L’argumentation du candidat FPÖ rappelle celles qui ont mené au Brexit et à l’élection de Donald Trump. M. Hofer et ses amis veulent en découdre avec ce qu’ils appellent les élites, en particulier la grande coalition au pouvoir à Vienne, entre sociaux-démocrates et conservateurs, jugée coupable d’avoir ouvert les frontières aux migrants. M. Hofer veut un rapprochement avec les voisins d'Europe centrale et Moscou.

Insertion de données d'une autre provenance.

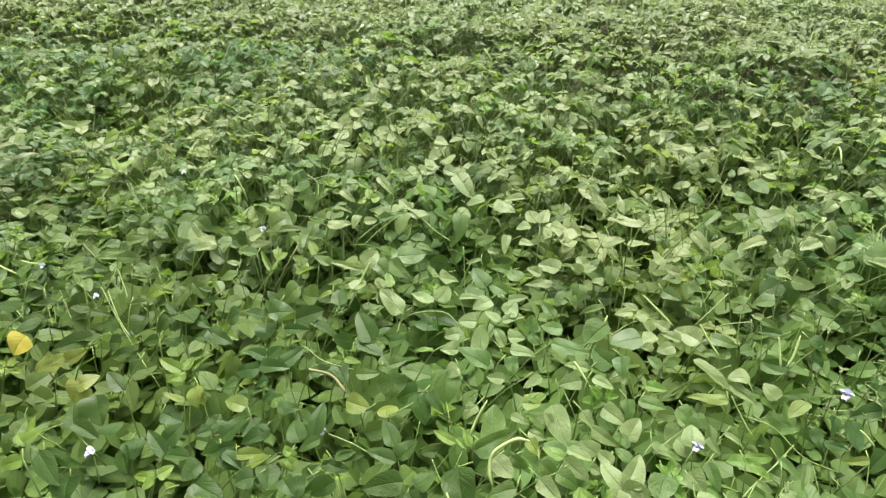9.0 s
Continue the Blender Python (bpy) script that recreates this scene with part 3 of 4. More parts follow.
leaf_at("pale", 0.078, 1.615, 0.503, 14, (0, 0, -160, 34, 17))
leaf_at("young", -0.145, 1.790, 0.525, 14, (0, 0, 91, 40, 27))
leaf_at("young", -0.228, 1.808, 0.538, 14, (0, 0, 62, 32, 24))
leaf_at("pale", -0.416, 1.602, 0.529, 14, (-54, 49, -138, 103, 52), (52, -47, 111, 57, 33))
leaf_at("pale", -0.295, 1.561, 0.523, 14, (-41, -19, -101, 68, 40), (41, 19, 111, 57, 23))
leaf_at("green", 0.384, 1.663, 0.496, 14, (0, 2, 9, 69, 42), (15, 5, -52, 70, 48), (-15, -7, -133, 56, 47))
leaf_at("green", 0.347, 1.624, 0.503, 14, (22, -4, 99, 45, 22), (-14, 12, 16, 46, 30), (-8, -9, 113, 65, 28))
leaf_at("green", 0.292, 1.749, 0.468, 14, (0, 0, 150, 97, 30))
leaf_at("pale", 0.226, 1.521, 0.498, 14, (-23, 28, -146, 79, 29), (22, -28, -39, 61, 19))
leaf_at("green", 0.211, 1.780, 0.485, 14, (0, 0, -115, 44, 35))
leaf_at("pale", 0.326, 1.904, 0.452, 14, (0, 0, -107, 60, 27))
leaf_at("pale", 0.452, 2.066, 0.464, 14, (-18, 14, -76, 59, 34), (18, -14, -145, 40, 33))
leaf_at("green", 0.543, 2.140, 0.461, 14, (-9, 14, 5, 61, 23), (9, -14, -82, 54, 30))
leaf_at("green", 0.314, 1.978, 0.461, 14, (-35, -8, -74, 46, 32), (35, 8, -16, 37, 21))
leaf_at("pale", 0.626, 1.950, 0.463, 14, (-30, 22, -128, 47, 21), (29, -22, -81, 33, 23))
leaf_at("pale", 0.749, 2.141, 0.472, 14, (0, 0, -141, 33, 19))
leaf_at("pale", 0.630, 2.198, 0.478, 14, (0, 0, -133, 38, 23))
leaf_at("pale", 0.770, 1.985, 0.462, 14, (0, 0, -57, 31, 21))
leaf_at("pale", 0.543, 1.665, 0.472, 14, (0, 0, -81, 37, 22))
leaf_at("pale", 0.463, 1.591, 0.488, 14, (67, 11, 120, 59, 32), (-68, -11, 123, 79, 29))
leaf_at("green", 0.682, 1.667, 0.454, 14, (0, 0, -97, 72, 54))
leaf_at("green", 0.760, 1.852, 0.455, 14, (0, 0, -92, 37, 35))
leaf_at("deep", -1.310, 0.862, 0.460, 24, (46, -4, 132, 66, 43), (-47, 4, -47, 27, 36))
leaf_at("deep", -0.927, 0.903, 0.508, 24, (0, 0, 64, 54, 22))
leaf_at("deep", -1.065, 0.916, 0.497, 24, (0, 0, -75, 72, 15))
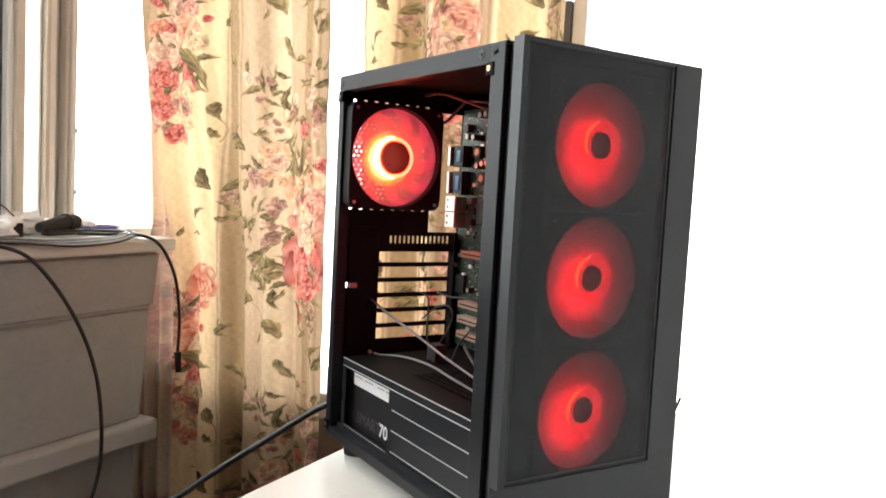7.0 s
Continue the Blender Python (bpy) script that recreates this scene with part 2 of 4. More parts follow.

La grande peur du déclassement et de la dissolution culturelle

L’Autriche est un pays favorisé en Europe. Le chômage touche 6 % de la population active, contre 10 % en moyenne dans la zone euro, et le revenu par habitant est d’un quart supérieur à la moyenne européenne. Mais cette relative prospérité est devenue plus fragile, ce qui pourrait expliquer que 86 % des ouvriers ont voté en mai dernier pour le candidat de l'extrême droite.

Au cours des cinq dernières années, le chômage a progressé dans ce pays habitué au plein emploi, passant de 4 à 6 % de la population active. Surtout, il a fortement augmenté pour les plus de 50 ans. La croissance, à 1,3 %, reste élevée par rapport à la moyenne européenne, mais elle s'est ralentie et donc les revenus stagnent, voire reculent.

C'est un fait également : depuis l'automne 2015, l’Autriche a vu passer par chez elle de nombreux réfugiés. Le niveau de la pauvreté est l'un des moins élevés d’Europe, mais les inquiétudes de la population sur son mode de vie et la peur du déclassement ont été omniprésentes durant la campagne.

Norbert Hofer en joue, tandis qu'Alexander Van der Bellen représente une certaine forme de continuité, bien que n'étant pas social-démocrate. Il a le soutien du SPÖ, de nombreuses personnalités du monde politique, économique et culturel, voire même, et c’est inédit, de plusieurs journaux influents. Signe que l’enjeu de l'élection du jour est de taille en Autriche et au-delà.